▶ **WHAT THE TASK ASKS**:
For the material that follows, return exactly the lines from the one with "# ---- helpers" through the one with "scene.render.fps = FPS", both ends included.

▶ **PROVIDED DATA**:
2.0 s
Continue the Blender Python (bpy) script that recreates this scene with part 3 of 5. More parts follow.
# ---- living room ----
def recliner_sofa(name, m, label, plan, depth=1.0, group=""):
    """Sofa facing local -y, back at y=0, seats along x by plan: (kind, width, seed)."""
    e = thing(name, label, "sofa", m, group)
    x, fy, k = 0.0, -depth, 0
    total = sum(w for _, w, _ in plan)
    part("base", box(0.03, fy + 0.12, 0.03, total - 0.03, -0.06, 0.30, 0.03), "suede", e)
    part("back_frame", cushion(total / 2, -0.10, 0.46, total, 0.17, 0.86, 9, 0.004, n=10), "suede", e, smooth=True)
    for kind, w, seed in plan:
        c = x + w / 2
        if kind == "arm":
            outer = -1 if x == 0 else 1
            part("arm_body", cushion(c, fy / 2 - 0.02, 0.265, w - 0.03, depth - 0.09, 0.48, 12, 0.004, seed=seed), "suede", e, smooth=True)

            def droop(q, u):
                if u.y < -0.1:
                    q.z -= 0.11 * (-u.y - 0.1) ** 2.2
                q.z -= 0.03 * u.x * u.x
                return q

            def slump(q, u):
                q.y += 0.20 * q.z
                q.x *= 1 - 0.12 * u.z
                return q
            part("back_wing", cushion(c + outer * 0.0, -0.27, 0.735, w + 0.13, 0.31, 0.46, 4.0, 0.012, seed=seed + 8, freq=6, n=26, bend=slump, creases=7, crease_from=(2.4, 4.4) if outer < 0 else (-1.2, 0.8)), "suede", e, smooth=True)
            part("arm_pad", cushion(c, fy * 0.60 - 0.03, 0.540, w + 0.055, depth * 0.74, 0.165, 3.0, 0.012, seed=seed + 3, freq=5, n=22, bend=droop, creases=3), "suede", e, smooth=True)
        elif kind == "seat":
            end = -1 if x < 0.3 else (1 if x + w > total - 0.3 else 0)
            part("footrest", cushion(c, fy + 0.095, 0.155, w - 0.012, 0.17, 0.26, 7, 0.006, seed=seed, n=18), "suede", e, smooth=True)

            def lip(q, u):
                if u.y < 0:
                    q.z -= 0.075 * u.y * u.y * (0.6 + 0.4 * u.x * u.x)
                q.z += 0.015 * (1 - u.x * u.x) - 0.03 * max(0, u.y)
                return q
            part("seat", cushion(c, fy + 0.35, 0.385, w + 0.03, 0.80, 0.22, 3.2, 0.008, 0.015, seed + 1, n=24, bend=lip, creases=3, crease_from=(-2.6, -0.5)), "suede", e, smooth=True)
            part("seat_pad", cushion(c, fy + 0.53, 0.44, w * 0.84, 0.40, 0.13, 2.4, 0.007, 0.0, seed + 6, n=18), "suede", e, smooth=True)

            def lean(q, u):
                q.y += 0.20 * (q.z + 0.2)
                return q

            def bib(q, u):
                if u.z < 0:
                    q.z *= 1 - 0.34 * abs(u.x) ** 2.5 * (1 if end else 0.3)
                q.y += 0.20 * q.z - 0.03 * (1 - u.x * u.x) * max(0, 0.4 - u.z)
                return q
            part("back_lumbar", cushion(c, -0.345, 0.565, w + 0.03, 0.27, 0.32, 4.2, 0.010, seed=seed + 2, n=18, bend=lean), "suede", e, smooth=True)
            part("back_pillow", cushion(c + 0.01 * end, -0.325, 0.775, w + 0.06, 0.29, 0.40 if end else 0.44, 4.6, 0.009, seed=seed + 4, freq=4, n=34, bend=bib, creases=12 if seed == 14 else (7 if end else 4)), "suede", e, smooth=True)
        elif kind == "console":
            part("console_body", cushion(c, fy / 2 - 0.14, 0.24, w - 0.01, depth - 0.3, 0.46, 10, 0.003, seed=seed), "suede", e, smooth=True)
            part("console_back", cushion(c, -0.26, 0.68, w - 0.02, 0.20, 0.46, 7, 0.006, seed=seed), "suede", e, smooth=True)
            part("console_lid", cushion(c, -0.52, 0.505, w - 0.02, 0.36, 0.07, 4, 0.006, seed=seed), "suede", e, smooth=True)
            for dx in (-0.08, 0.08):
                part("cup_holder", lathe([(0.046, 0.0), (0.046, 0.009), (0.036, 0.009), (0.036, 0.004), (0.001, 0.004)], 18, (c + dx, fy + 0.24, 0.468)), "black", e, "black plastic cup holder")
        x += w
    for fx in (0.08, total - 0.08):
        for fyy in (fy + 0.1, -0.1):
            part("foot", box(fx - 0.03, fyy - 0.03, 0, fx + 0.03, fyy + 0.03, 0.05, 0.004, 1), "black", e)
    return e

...

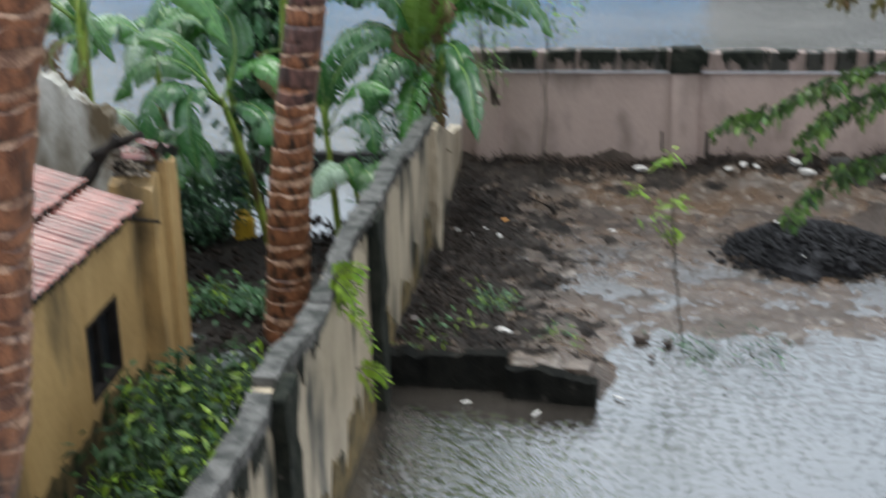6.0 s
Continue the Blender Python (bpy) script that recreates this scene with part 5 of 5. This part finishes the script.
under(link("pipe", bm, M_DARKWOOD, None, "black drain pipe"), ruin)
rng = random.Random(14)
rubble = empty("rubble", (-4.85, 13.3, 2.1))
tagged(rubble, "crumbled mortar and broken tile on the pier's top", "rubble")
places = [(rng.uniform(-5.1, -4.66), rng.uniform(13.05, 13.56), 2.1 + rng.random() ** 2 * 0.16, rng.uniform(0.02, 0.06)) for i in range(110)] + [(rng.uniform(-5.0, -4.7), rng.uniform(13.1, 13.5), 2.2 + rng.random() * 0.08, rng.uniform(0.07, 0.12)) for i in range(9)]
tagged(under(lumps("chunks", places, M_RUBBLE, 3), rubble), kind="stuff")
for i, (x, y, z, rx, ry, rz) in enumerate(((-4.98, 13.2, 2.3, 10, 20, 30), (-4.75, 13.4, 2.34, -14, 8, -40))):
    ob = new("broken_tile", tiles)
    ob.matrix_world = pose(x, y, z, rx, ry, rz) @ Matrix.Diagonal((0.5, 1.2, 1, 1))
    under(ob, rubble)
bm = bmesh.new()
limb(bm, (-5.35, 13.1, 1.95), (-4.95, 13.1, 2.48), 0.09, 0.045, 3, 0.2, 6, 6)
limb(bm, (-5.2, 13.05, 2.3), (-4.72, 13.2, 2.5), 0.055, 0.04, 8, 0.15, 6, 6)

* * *

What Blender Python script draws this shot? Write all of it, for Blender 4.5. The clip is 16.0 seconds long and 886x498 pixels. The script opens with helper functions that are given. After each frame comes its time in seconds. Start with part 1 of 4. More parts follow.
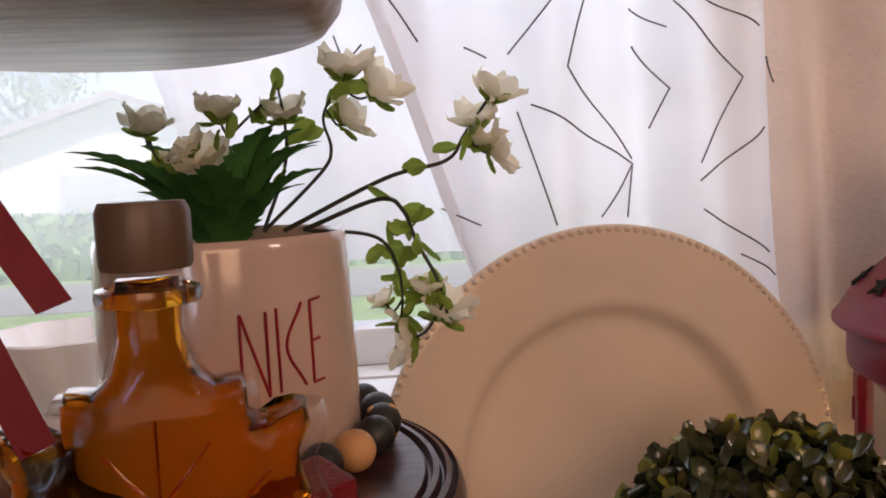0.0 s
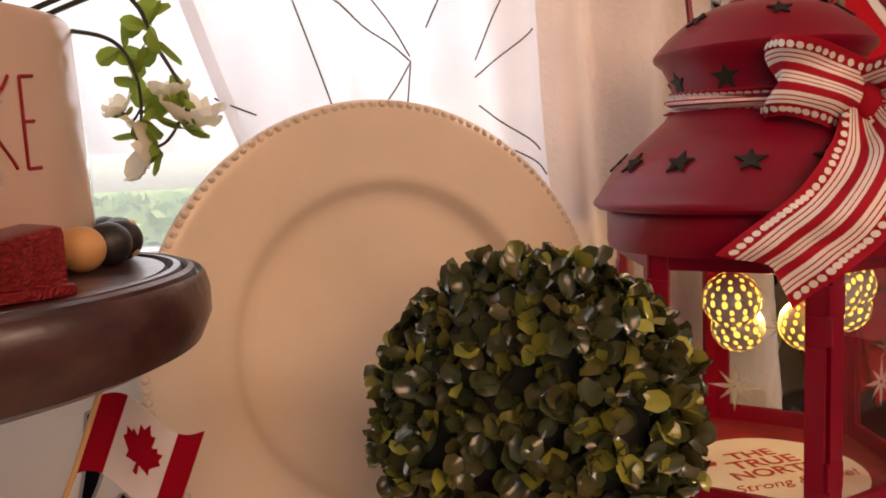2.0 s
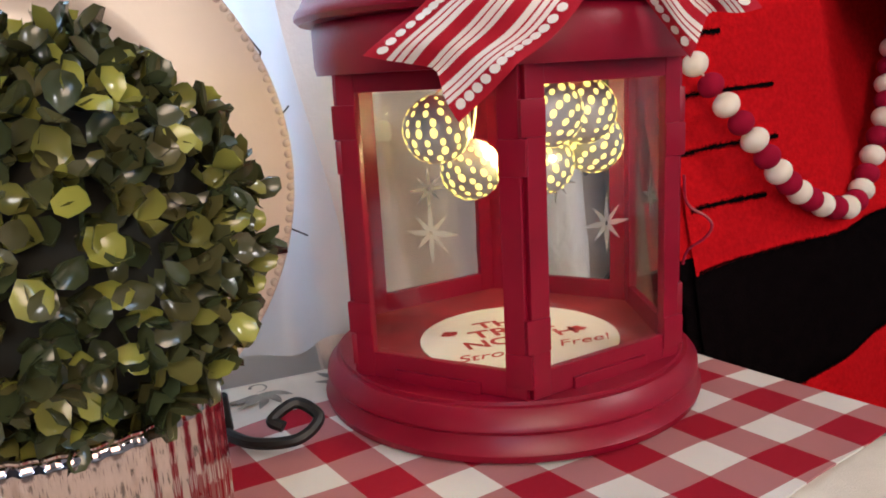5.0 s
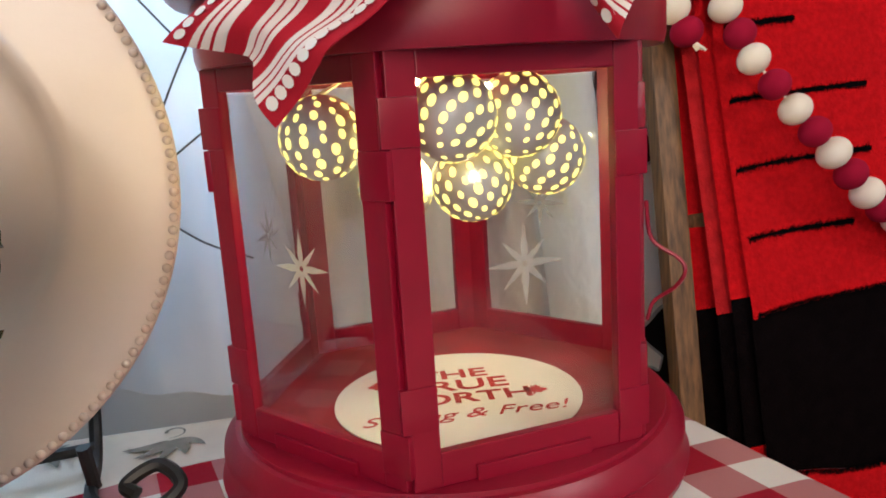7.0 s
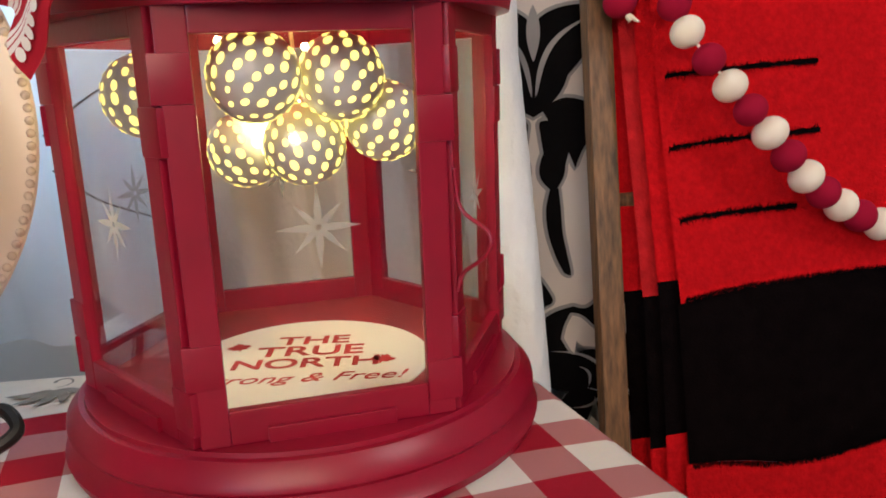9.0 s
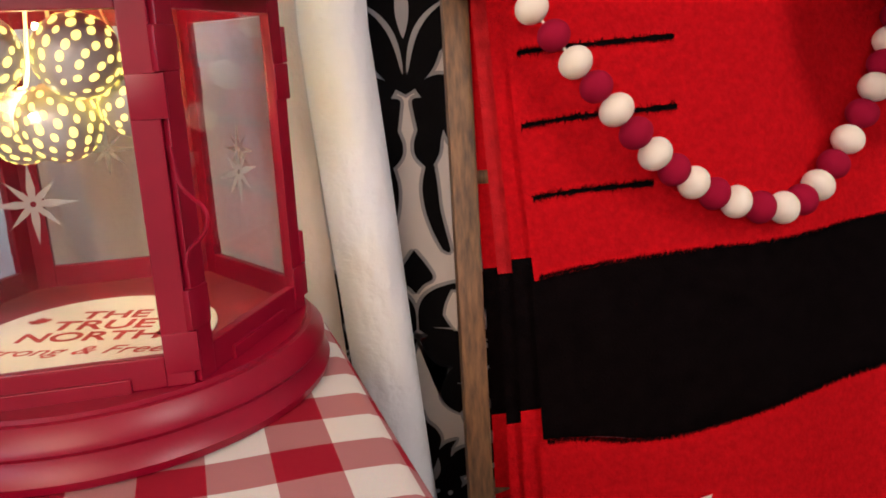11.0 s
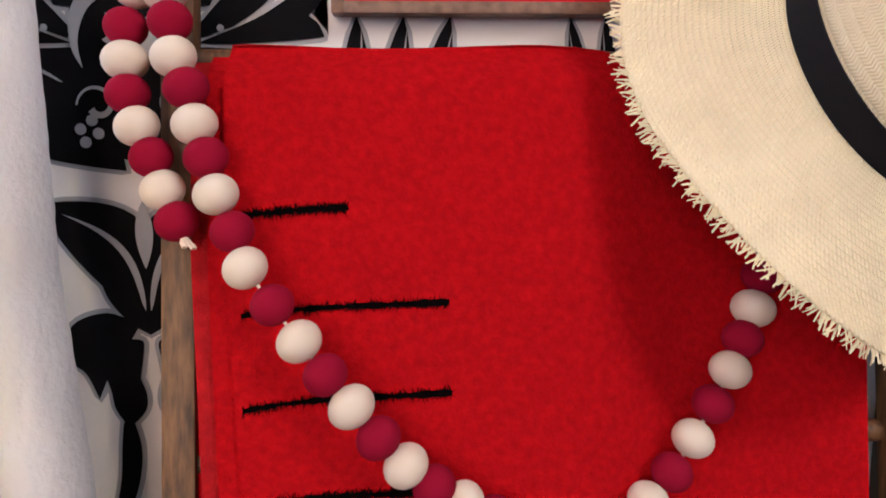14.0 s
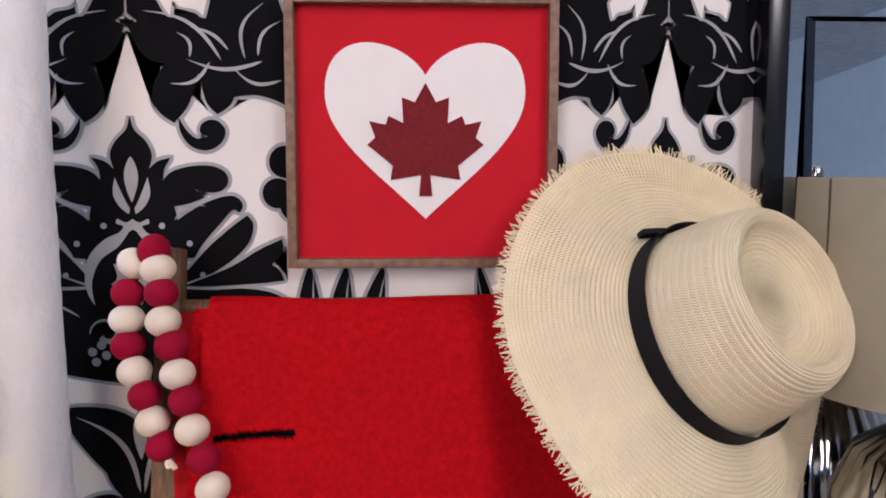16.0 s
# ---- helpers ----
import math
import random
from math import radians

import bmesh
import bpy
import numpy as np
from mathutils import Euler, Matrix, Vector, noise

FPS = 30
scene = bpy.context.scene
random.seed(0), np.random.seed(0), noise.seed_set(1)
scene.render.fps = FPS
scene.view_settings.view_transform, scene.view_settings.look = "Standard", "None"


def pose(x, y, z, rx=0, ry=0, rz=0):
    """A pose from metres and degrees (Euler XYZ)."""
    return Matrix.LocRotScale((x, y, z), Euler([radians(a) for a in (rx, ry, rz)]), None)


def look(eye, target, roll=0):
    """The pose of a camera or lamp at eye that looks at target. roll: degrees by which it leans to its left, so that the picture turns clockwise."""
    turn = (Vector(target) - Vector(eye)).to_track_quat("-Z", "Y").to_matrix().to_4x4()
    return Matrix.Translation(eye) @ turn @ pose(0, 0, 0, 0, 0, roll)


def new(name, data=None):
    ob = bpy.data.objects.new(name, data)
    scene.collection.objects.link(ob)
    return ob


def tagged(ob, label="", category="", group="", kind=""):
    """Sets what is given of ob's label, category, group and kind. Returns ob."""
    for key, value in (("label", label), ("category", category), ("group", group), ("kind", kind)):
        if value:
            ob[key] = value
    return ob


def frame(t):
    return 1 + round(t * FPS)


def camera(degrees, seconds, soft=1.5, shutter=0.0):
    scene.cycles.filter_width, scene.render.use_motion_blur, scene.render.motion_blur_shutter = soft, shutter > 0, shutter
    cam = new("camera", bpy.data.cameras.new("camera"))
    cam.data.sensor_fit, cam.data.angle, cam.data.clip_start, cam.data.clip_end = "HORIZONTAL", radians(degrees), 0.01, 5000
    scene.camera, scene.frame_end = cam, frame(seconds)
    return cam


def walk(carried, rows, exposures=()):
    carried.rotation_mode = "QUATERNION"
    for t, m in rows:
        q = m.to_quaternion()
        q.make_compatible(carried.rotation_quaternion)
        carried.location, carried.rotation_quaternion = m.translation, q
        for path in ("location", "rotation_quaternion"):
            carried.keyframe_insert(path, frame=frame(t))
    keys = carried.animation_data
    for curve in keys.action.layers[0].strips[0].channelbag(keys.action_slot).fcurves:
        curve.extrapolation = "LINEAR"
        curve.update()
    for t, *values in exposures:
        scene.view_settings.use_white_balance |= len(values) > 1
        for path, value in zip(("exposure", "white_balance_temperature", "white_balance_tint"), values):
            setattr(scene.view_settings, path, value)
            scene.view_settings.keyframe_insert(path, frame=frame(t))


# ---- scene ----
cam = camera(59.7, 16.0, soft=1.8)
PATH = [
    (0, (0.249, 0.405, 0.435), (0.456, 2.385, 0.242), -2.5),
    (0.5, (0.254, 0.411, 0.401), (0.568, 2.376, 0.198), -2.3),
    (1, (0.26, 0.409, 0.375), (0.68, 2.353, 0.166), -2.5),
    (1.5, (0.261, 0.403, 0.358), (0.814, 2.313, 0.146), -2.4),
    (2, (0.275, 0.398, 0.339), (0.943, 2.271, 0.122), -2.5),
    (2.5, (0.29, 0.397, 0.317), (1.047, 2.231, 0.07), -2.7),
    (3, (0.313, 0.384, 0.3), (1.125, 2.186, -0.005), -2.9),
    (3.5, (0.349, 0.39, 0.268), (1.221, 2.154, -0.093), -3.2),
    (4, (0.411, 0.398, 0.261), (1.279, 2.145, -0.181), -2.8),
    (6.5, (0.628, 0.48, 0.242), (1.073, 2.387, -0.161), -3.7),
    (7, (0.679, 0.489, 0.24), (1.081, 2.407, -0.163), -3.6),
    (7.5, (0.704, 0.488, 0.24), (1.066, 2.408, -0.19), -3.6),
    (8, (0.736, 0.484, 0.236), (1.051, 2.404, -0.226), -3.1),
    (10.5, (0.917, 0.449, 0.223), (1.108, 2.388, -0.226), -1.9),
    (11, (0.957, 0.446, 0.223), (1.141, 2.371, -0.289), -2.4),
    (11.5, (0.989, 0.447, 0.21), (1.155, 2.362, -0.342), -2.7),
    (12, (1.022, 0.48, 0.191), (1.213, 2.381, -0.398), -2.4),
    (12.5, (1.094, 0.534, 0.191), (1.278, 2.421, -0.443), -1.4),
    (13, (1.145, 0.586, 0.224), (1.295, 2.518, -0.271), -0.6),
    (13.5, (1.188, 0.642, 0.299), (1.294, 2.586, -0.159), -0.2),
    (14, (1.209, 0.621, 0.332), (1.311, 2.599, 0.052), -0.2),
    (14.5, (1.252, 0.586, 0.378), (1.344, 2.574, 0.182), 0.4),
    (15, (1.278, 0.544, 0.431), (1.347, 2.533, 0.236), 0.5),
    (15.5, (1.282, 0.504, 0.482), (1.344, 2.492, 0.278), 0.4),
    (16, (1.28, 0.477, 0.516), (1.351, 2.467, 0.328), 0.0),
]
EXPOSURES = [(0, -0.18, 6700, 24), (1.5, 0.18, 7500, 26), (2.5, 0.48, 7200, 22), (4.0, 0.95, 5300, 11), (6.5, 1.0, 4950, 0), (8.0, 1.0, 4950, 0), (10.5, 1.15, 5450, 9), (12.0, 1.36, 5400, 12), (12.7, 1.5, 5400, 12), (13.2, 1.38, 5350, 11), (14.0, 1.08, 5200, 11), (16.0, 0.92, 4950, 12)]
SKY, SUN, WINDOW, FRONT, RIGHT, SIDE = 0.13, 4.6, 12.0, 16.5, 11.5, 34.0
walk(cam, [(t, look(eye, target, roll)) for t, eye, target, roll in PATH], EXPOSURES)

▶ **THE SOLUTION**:
# ---- helpers ----
import math
import random
from math import radians

import bmesh
import bpy
import numpy as np
from mathutils import Euler, Matrix, Vector, noise

FPS = 30
scene = bpy.context.scene
random.seed(0), np.random.seed(0), noise.seed_set(1)
scene.render.fps = FPS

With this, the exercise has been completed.